The WTI Crude Oil markets fell during most of the session on Monday, testing the $95.00 level for support again. The level did of course hold, and as a result the bounce caused a hammer to appear for the daily candle. This hammer of course is generally considered to be bullish, but I have serious doubts about the area above. Granted, it does appear that we are trying to build pressure to breakout to the upside, but the $97.00 level has in fact been rather resistive more than once.
If we did managed to get a daily close above the $97.50 level, I would then be perfectly comfortable going long at that point. But until then, I see far too much potential for choppiness to be bothered wasting my money in a market that's not moving. After all, you have to think about the way you allocate capital in the markets, and whether or not it is the correct markets.

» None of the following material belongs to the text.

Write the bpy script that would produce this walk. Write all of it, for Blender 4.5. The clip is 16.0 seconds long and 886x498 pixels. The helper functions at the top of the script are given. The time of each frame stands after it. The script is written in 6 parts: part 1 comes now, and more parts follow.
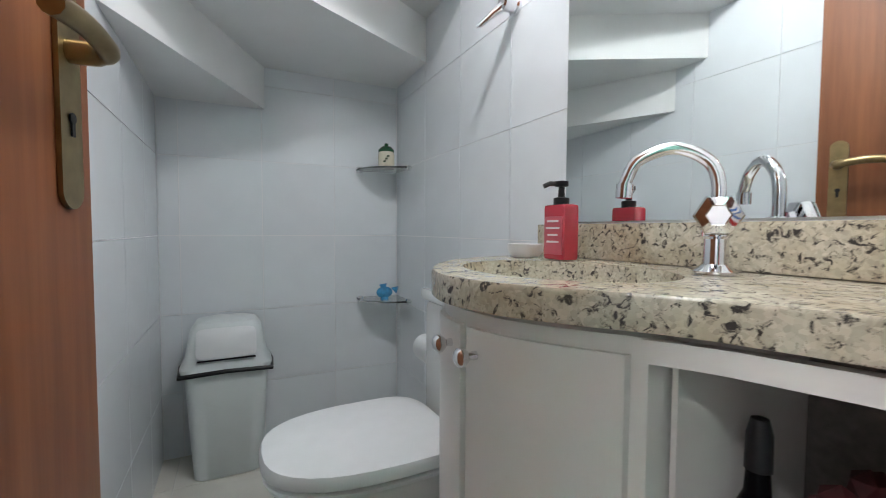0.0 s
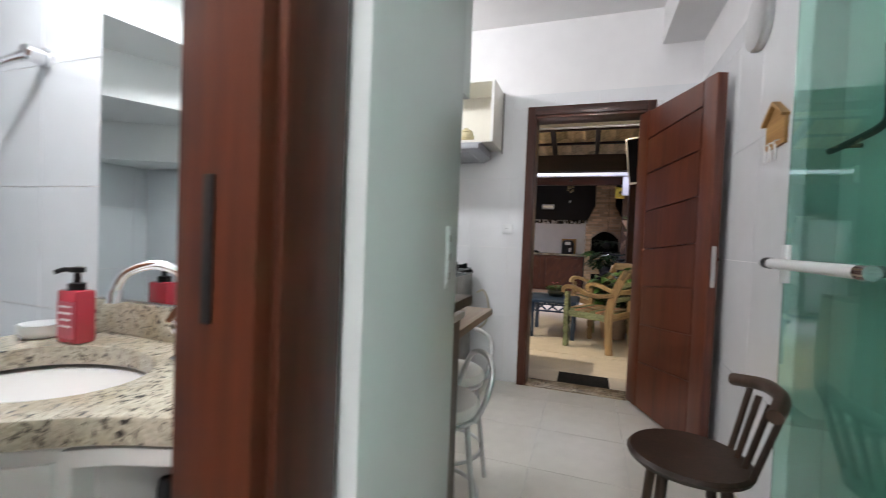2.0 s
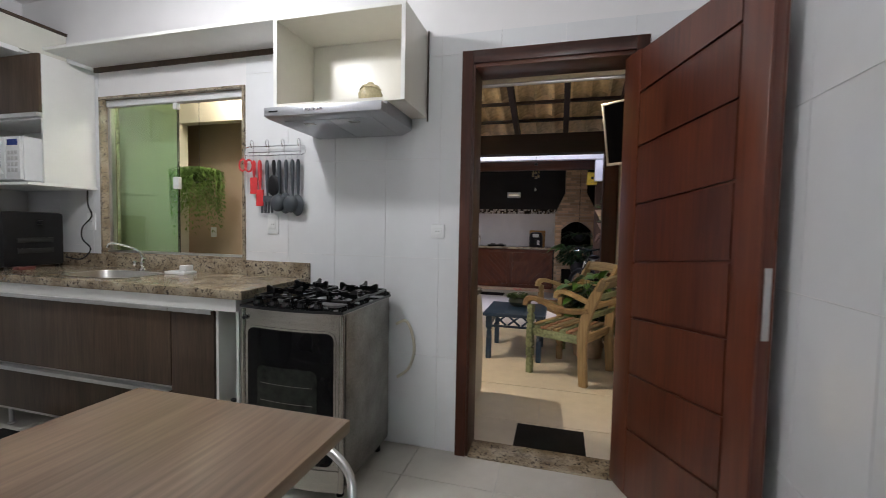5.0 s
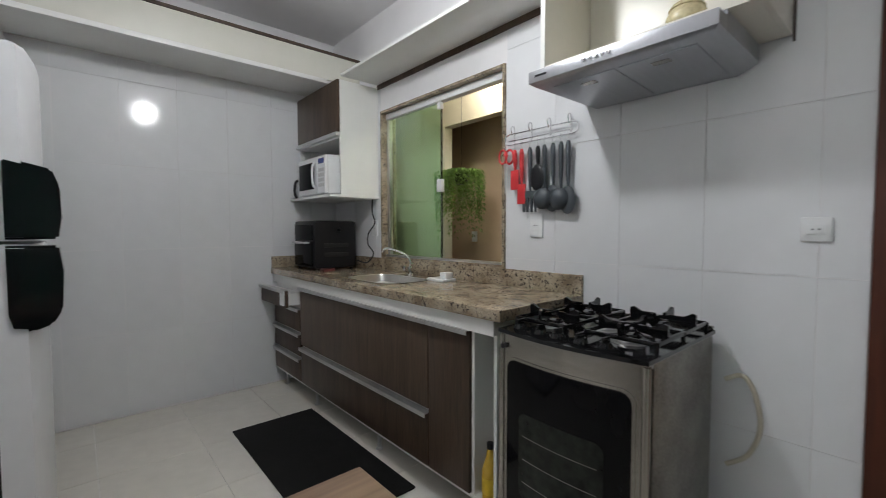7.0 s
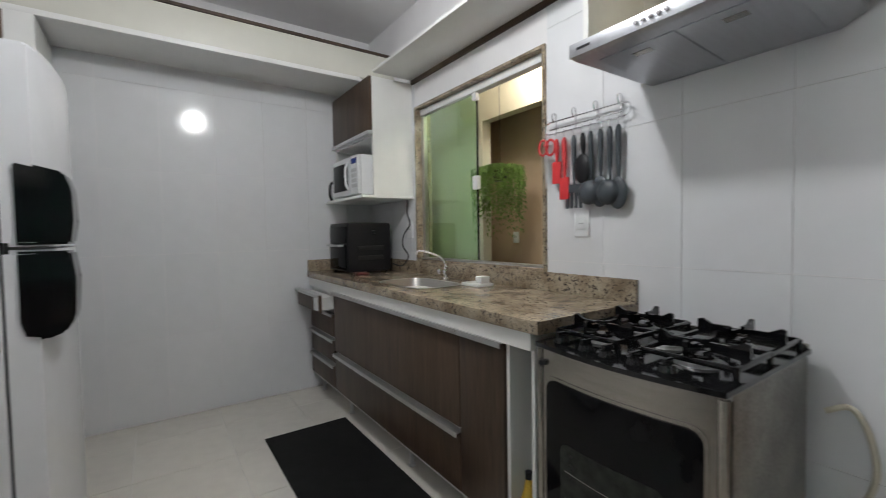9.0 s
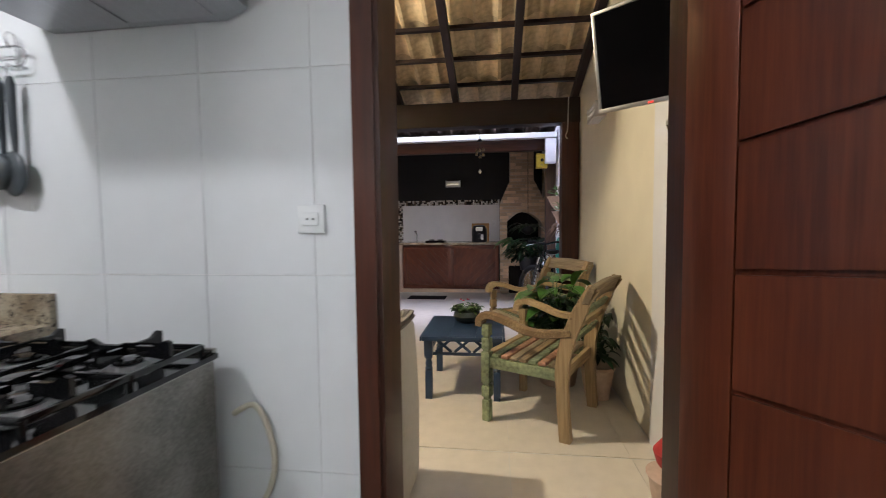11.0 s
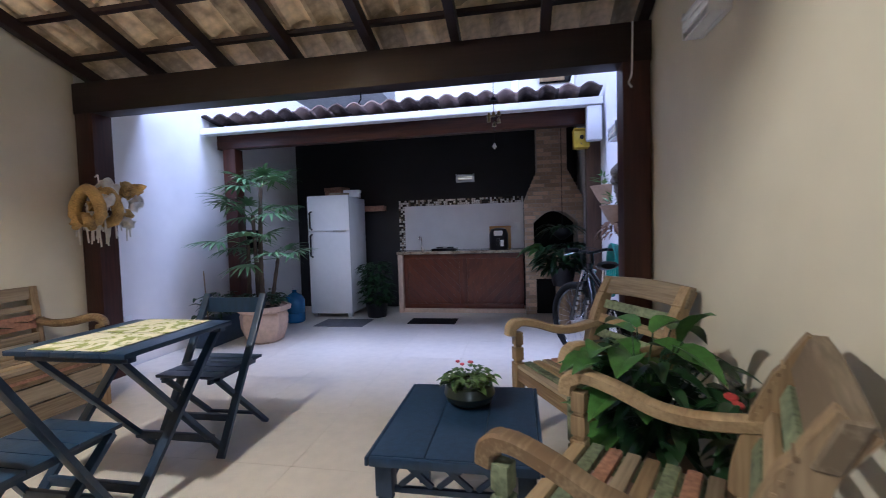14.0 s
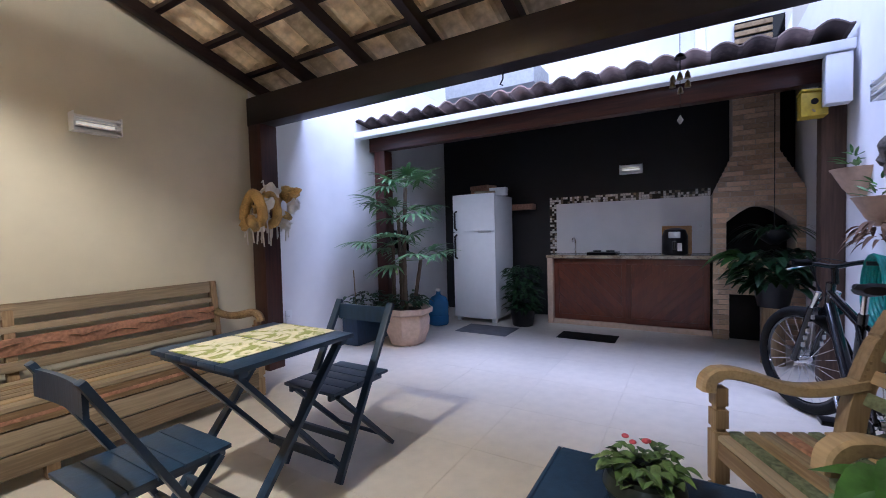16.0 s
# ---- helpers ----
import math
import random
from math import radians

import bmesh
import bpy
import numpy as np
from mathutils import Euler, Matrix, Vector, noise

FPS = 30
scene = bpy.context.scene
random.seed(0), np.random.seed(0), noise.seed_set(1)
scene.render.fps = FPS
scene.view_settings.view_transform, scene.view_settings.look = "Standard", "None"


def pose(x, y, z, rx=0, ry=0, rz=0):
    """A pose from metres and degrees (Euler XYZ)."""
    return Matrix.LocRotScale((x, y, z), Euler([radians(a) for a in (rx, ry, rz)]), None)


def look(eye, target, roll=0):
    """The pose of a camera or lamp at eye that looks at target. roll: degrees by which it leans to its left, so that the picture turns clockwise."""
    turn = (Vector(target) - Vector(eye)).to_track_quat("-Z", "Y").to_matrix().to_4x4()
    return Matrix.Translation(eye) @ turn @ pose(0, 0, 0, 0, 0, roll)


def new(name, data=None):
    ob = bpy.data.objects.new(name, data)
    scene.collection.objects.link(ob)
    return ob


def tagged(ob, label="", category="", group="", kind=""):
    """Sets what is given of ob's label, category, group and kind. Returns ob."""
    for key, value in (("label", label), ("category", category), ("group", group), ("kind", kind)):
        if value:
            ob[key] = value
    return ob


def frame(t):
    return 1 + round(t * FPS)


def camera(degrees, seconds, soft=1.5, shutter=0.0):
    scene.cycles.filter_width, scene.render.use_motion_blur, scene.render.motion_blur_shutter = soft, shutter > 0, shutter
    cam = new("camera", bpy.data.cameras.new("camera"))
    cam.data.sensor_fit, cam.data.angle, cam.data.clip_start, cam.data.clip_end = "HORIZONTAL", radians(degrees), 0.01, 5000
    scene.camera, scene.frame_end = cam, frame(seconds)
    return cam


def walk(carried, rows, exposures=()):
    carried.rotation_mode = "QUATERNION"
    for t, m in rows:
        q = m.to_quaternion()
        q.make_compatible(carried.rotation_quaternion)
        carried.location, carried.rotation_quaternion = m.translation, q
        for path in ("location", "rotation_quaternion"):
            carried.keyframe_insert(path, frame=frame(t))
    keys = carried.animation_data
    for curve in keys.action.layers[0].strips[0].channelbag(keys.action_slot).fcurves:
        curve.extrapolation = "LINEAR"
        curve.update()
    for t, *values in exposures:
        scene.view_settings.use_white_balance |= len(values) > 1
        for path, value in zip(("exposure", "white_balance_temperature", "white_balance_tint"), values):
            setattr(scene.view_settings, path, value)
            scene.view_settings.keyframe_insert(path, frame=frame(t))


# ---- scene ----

Still looks range bound at the moment
This market still looks fairly range bound to me at the moment, although I am cognizant of the fact that it appears that the buyers are putting serious pressure on the resistance area. I am not in this market at the moment, and quite frankly wouldn't be bothered. If we managed to get above the $97.50 level, I think the markets will more than likely head towards the $100.00 level. At that point in time I would expect to see an even more significant amount resistance, just simply because it is a large round psychologically significant number.
It will be have seen to see whether or not that could happen, because quite frankly there are far too many areas around the world that are still sluggish economically. Sooner or later, the supply and demand equation does come into play, and if that's the case, I can't imagine a situation where the demand is going to pick up so much that it justifies highly praised oil. Nonetheless, I don't necessarily expect a breakdown either. I fully anticipate choppy market, and am watching the $97.50 level intently.